I am a student and it turns out I can get pretty busy. In the times that I am not or am being lazy, I will watch tv shows or play games. Now, I want to say that I dont watch that much t.v., i have shows i like to watch and that is about it, but i can see cutting down. Similar things can be said about videogames, but here, I will get on to playing the new hotness or fawn over it for a bit here on GB. There are way to many games coming out, and i "feel" like the idea of videogames is what stops me from committing to something else.
Example: I will sit and have a great idea for a device or application, novel, website, or remember one that i miraculously did start brainstorming seriously beforehand. But as I sit there thinking about doing this thing, I will stop and just watch a show, boot up a game, or go read/watch something online.

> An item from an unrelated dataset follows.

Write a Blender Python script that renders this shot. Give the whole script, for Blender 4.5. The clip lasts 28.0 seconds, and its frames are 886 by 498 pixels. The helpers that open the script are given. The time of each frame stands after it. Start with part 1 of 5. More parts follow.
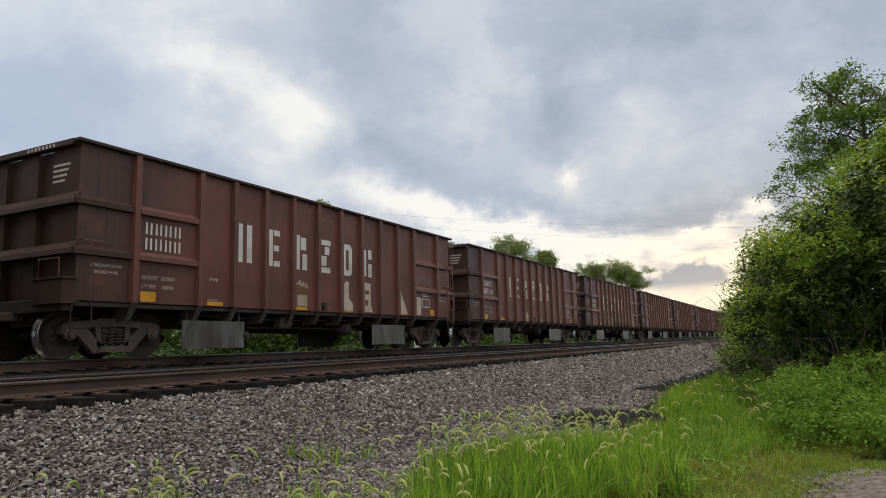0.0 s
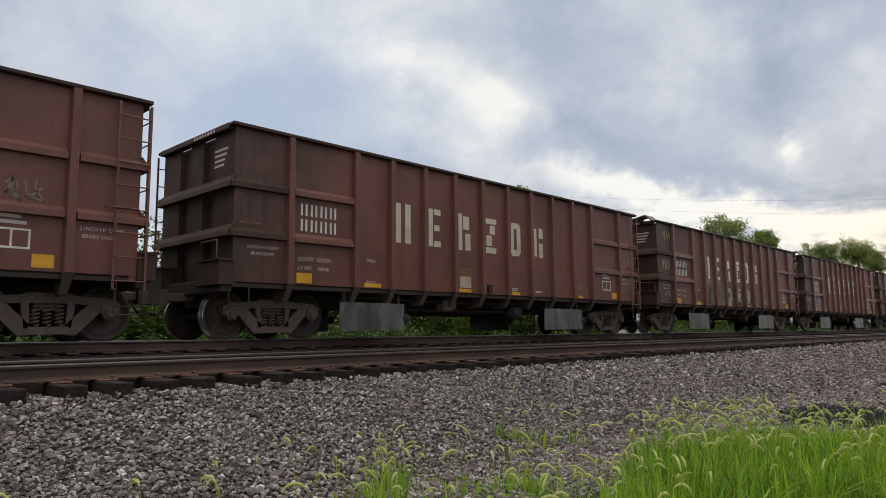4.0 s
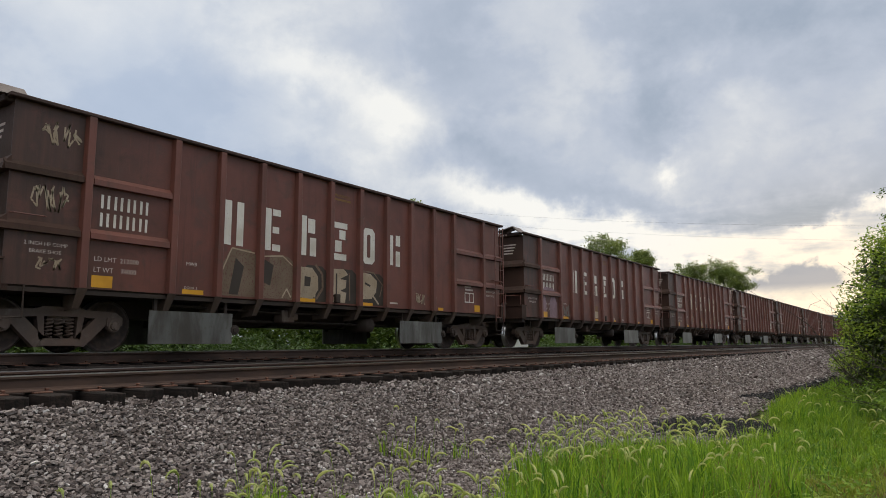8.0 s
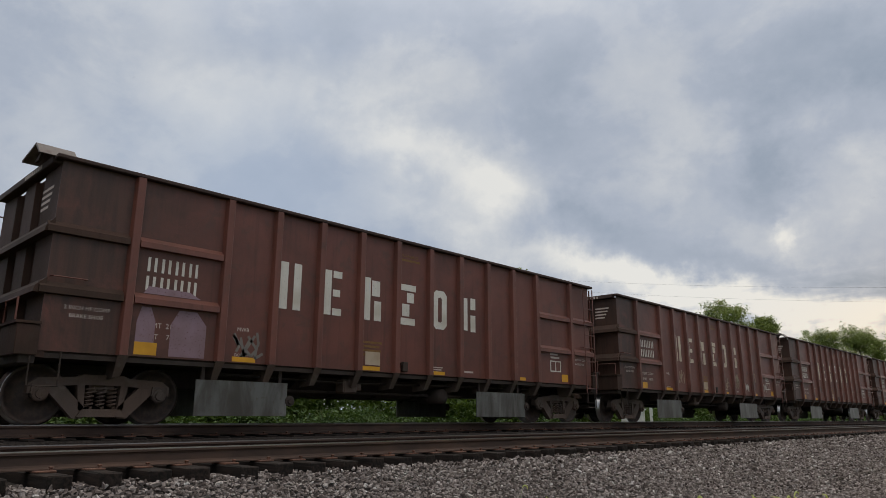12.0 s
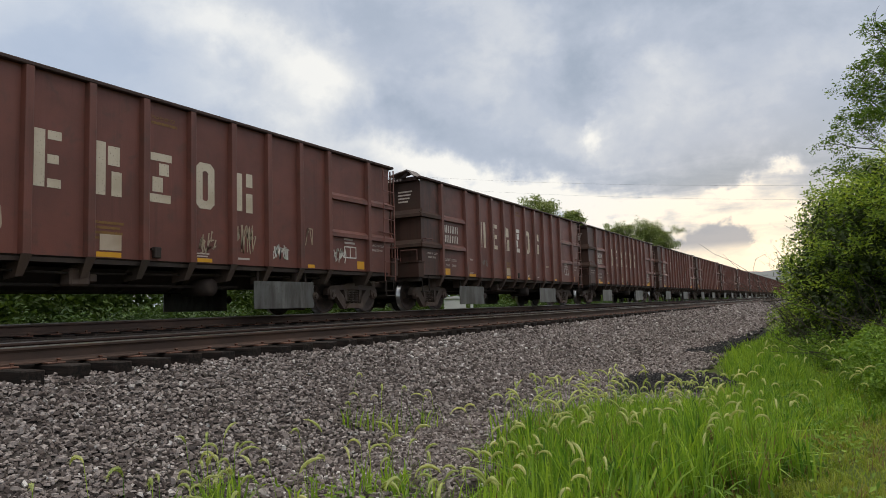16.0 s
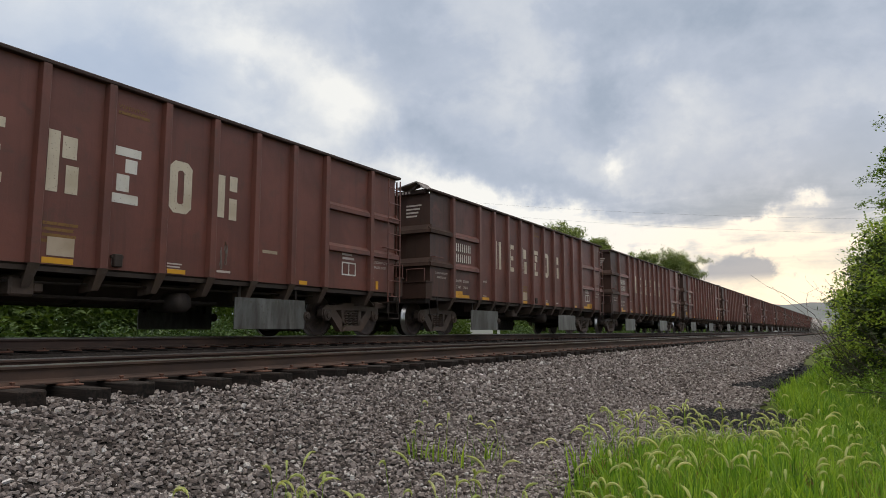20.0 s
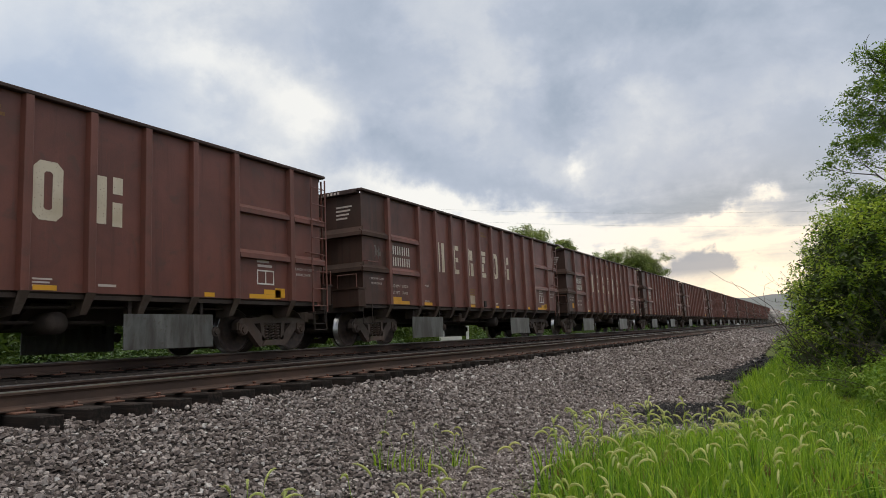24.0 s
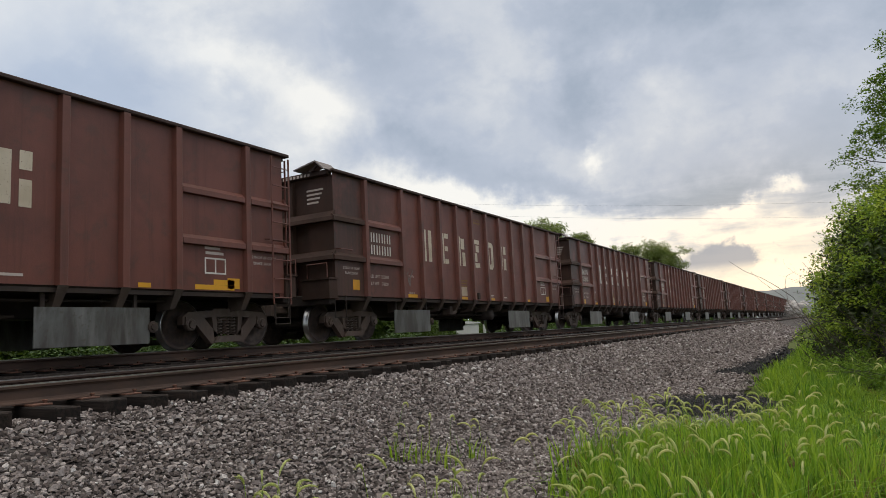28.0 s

Maybe i just can't have the alternative to be lazy. And I cant really blame Videogames or tv for this. I remember once reading on life hacker, or the like, that anytime you think u are too tired or busy to do something cool, and decide just to watch tv, do the opposite.
Like I said previously I cant blame Videogames for this and there is probably a very easy way to have both. When i was a kid, I saw people "grow" out of videogames, calling them immature. In my eyes, i thought that was stupid, how can you say that?? And i decided that i would always make sure to keep playing so i never "grew" out of it. But if i want to do other things, videogames which I enjoy doing may have to be stopped, if i want to grow in other areas. Even thinking about deleting all my steam games makes me feel uneasy, which is weird because I dont play them that often. And as I type this, I wonder if this truly is an addiction. I never thought it was, I have not played or thought about playing things for long stretches of time, on the other hand, I do often think about games due to videogame sites and podcasts.
Is my real problem Giantbomb? I mean really, looking back on this semester of school, I have not played that many games, but i have been to this site a million times over. As well as other sites and podcasts. Its funny because that feeling of uneasiness is back and much stronger when i think about stopping coming here. .....oh shit.
What the fuck do i do with this now???